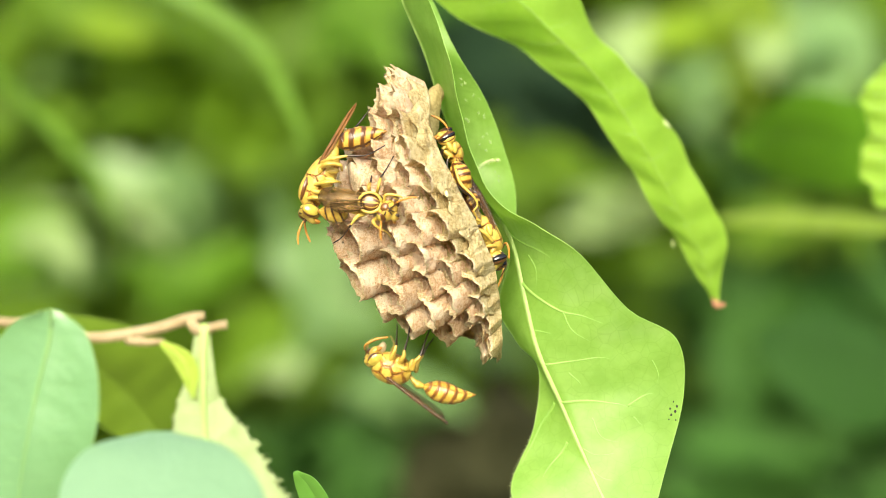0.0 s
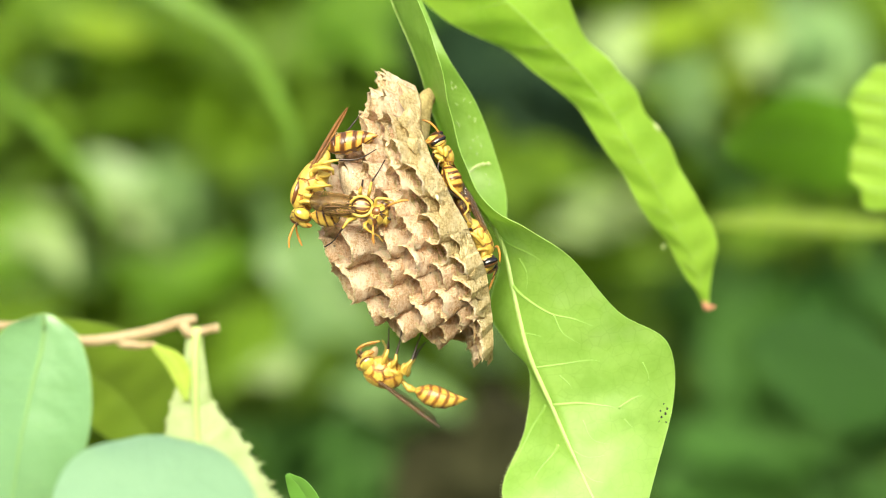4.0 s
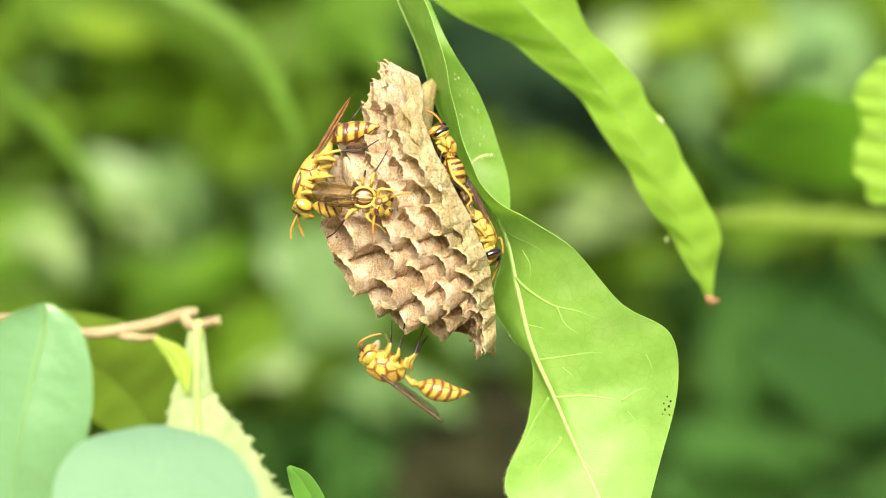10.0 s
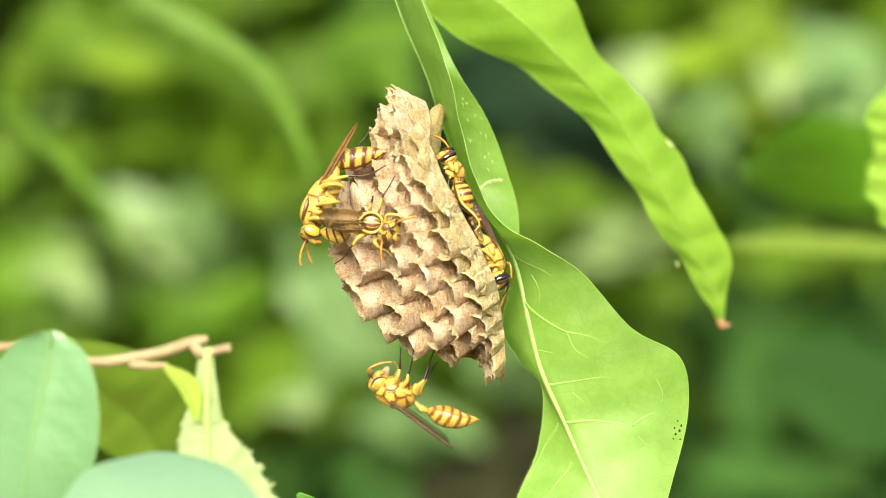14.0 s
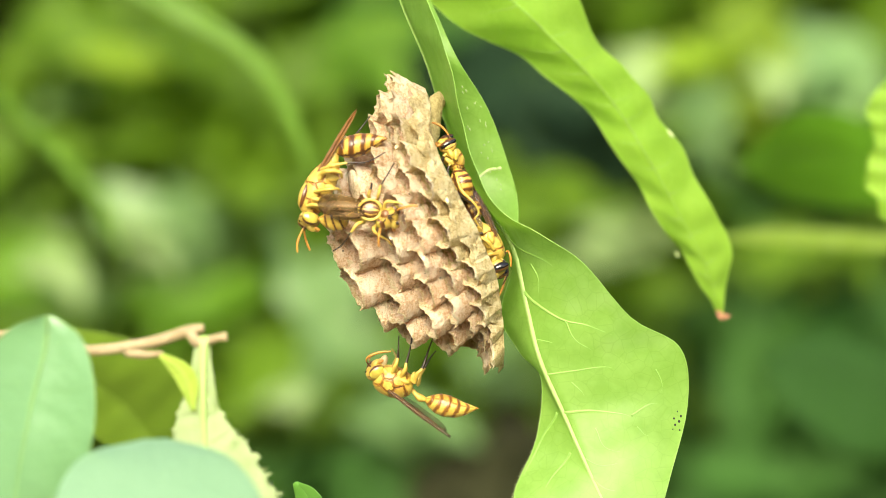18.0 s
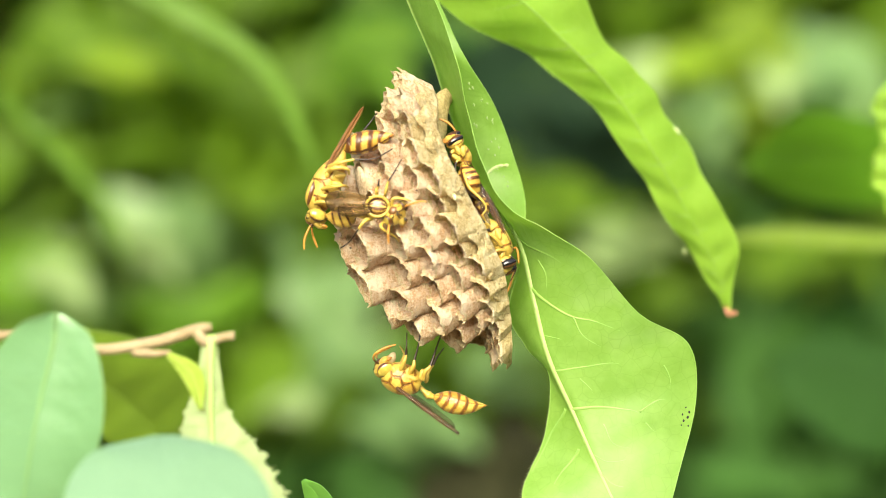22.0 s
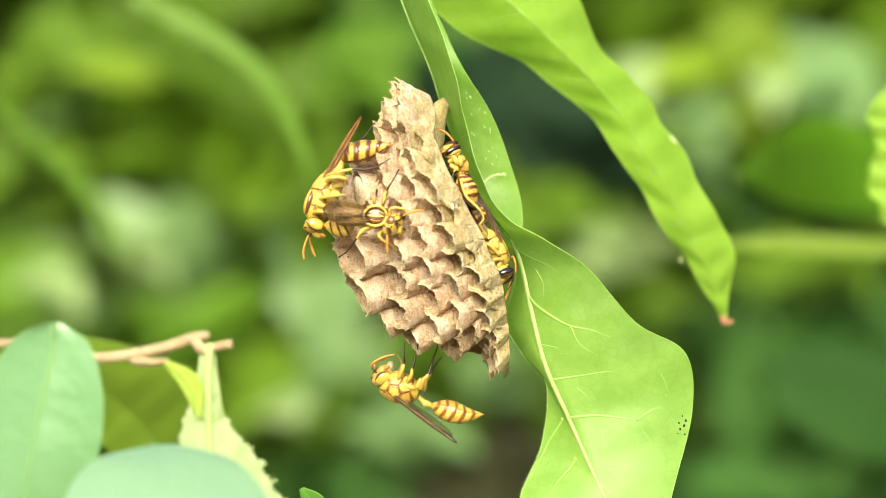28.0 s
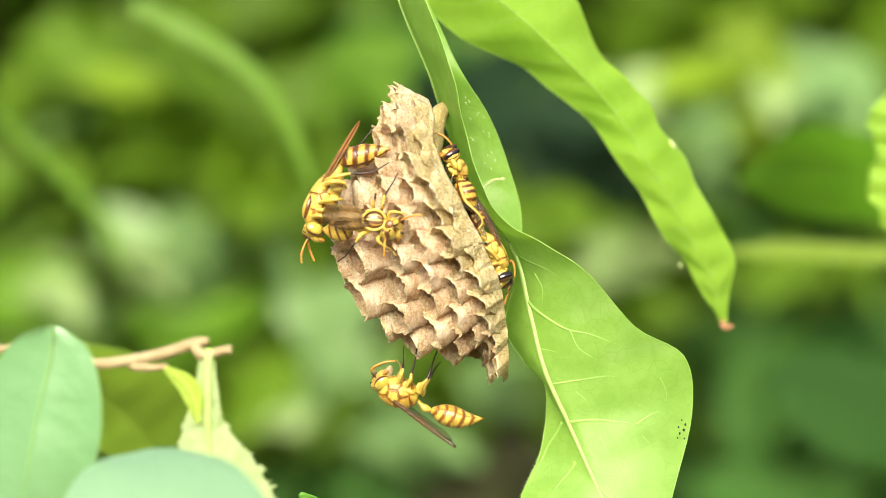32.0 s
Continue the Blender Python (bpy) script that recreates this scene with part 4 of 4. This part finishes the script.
wing(w, V(9.83, -10.5, 2.06), V(5.31, -10, 11.41), (0.7, 0.6, -0.35), 1.0, mat=WING_DARK)
wing(w, V(10.19, -12, 0.88), V(6.07, -13, 10.08), (0.8, 0.2, -0.35), 0.5, mat=WING_DARK)
leg(w, [V(6.45, -13.4, 4.79), V(5.27, -14, 5.57), V(4.3, -14, 7.33), V(3.13, -13.6, 8.89)], (0.4, 0.35, 0.22, 0.15), 0.2)
leg(w, [V(9.78, -13, -0.29), V(10.66, -13, -1.08), V(10.96, -13, -2.84), V(9.99, -12.6, -4.8)], (0.3, 0.25, 0.18, 0.14), 0.1)
leg(w, [V(8.61, -13.2, 1.27), V(7.42, -14, 2.64), V(6.06, -14, 3.42), V(5.28, -13, 3.82)], (0.5, 0.6, 0.4, 0.25), 0.95)
leg(w, [V(9.19, -13.2, 0.49), V(8.01, -14, 0.49), V(6.64, -14, 0), V(6.07, -13, -0.49)], (0.5, 0.55, 0.35, 0.25), 0.95)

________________

What is needed ▸ Copy every line above word for word and exclude the pictures.

Complete response ▸
0.0 s
4.0 s
10.0 s
14.0 s
18.0 s
22.0 s
28.0 s
32.0 s
Continue the Blender Python (bpy) script that recreates this scene with part 4 of 4. This part finishes the script.
wing(w, V(9.83, -10.5, 2.06), V(5.31, -10, 11.41), (0.7, 0.6, -0.35), 1.0, mat=WING_DARK)
wing(w, V(10.19, -12, 0.88), V(6.07, -13, 10.08), (0.8, 0.2, -0.35), 0.5, mat=WING_DARK)
leg(w, [V(6.45, -13.4, 4.79), V(5.27, -14, 5.57), V(4.3, -14, 7.33), V(3.13, -13.6, 8.89)], (0.4, 0.35, 0.22, 0.15), 0.2)
leg(w, [V(9.78, -13, -0.29), V(10.66, -13, -1.08), V(10.96, -13, -2.84), V(9.99, -12.6, -4.8)], (0.3, 0.25, 0.18, 0.14), 0.1)
leg(w, [V(8.61, -13.2, 1.27), V(7.42, -14, 2.64), V(6.06, -14, 3.42), V(5.28, -13, 3.82)], (0.5, 0.6, 0.4, 0.25), 0.95)
leg(w, [V(9.19, -13.2, 0.49), V(8.01, -14, 0.49), V(6.64, -14, 0), V(6.07, -13, -0.49)], (0.5, 0.55, 0.35, 0.25), 0.95)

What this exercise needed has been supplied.